◆ DIRECTIONS
Return the material exactly as supplied, apart from the pictures, which are omitted.

-- Start DATA EXCERPT --

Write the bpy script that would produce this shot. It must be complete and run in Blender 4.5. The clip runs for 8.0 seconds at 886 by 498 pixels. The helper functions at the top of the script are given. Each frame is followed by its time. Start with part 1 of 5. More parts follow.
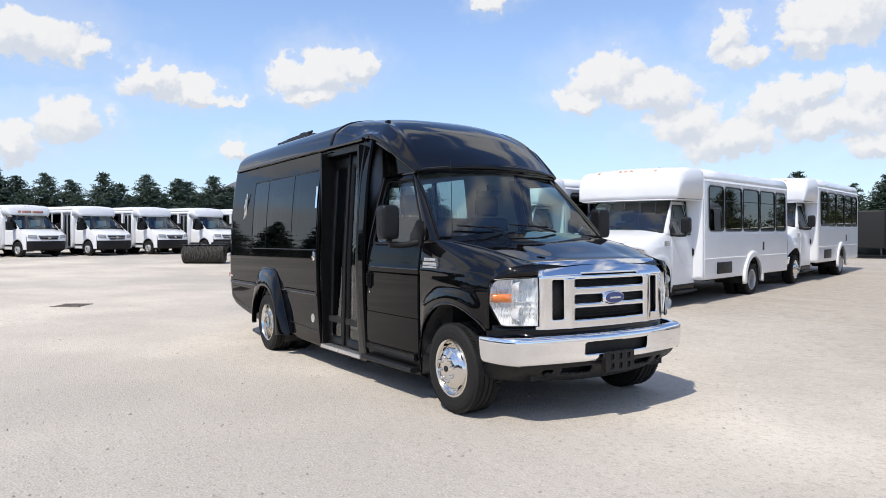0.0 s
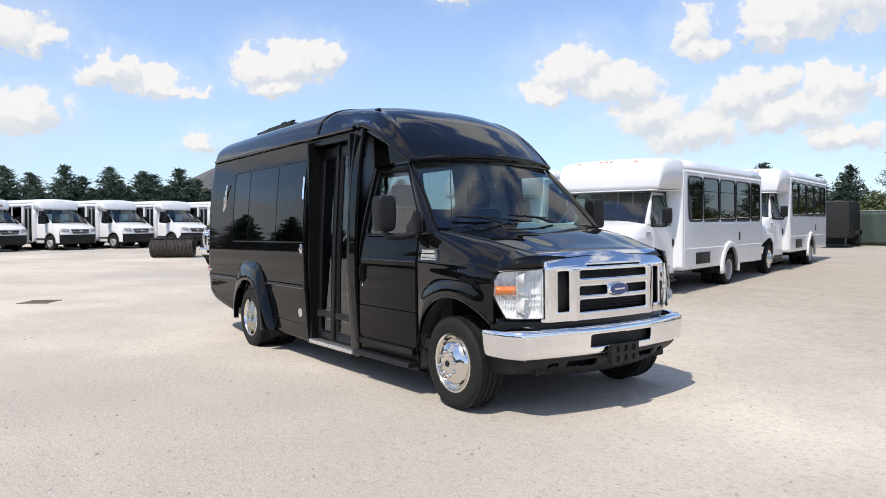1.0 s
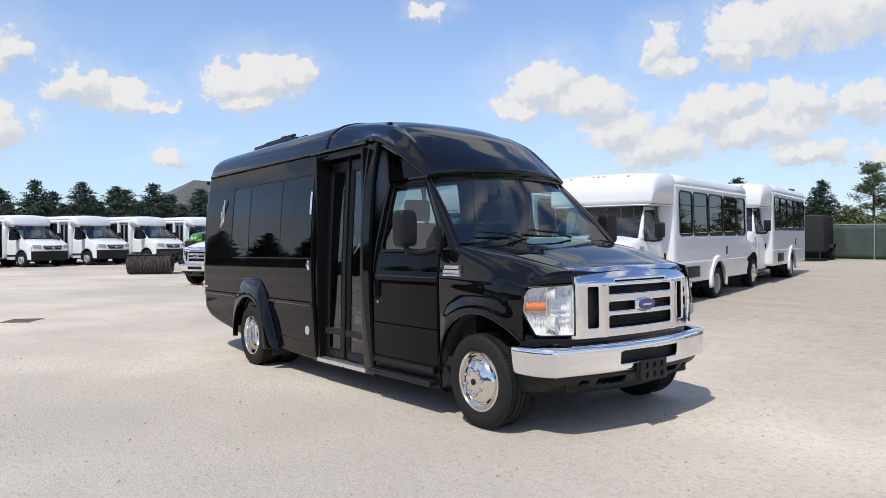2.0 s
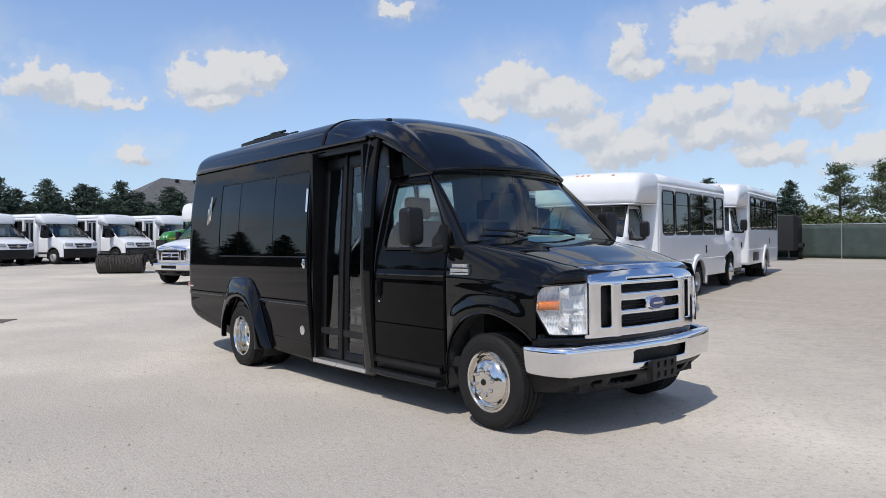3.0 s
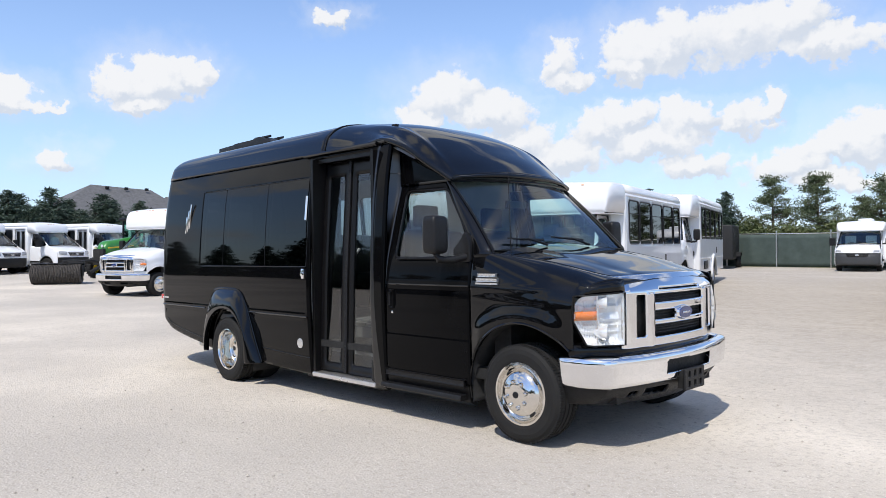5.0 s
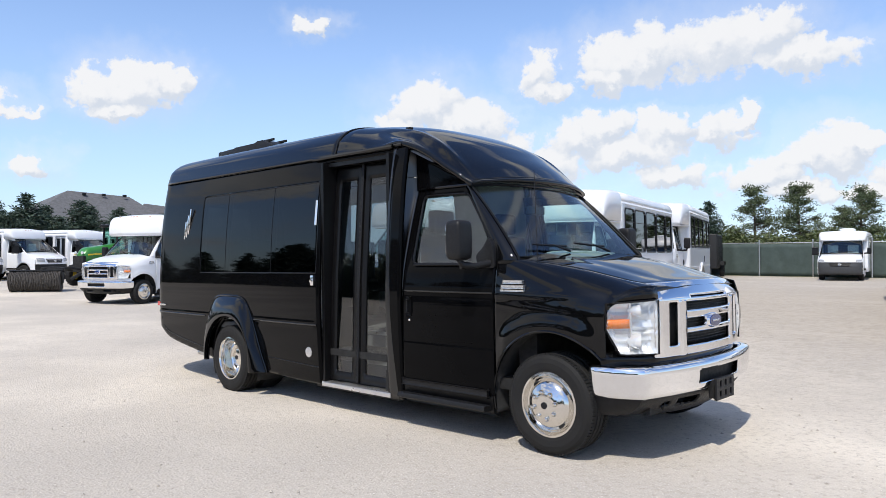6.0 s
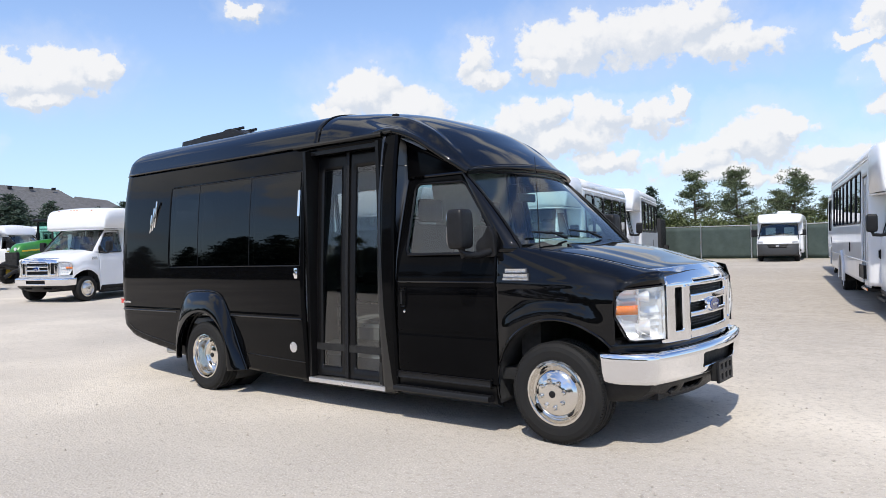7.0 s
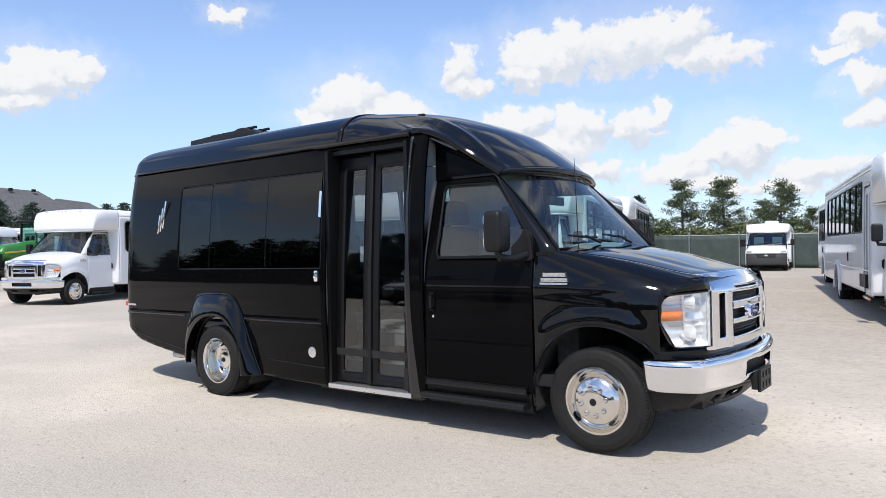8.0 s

-- End DATA EXCERPT --

◆ ANSWER TO THIS TASK
Write the bpy script that would produce this shot. It must be complete and run in Blender 4.5. The clip runs for 8.0 seconds at 886 by 498 pixels. The helper functions at the top of the script are given. Each frame is followed by its time. Start with part 1 of 5. More parts follow.
0.0 s
1.0 s
2.0 s
3.0 s
5.0 s
6.0 s
7.0 s
8.0 s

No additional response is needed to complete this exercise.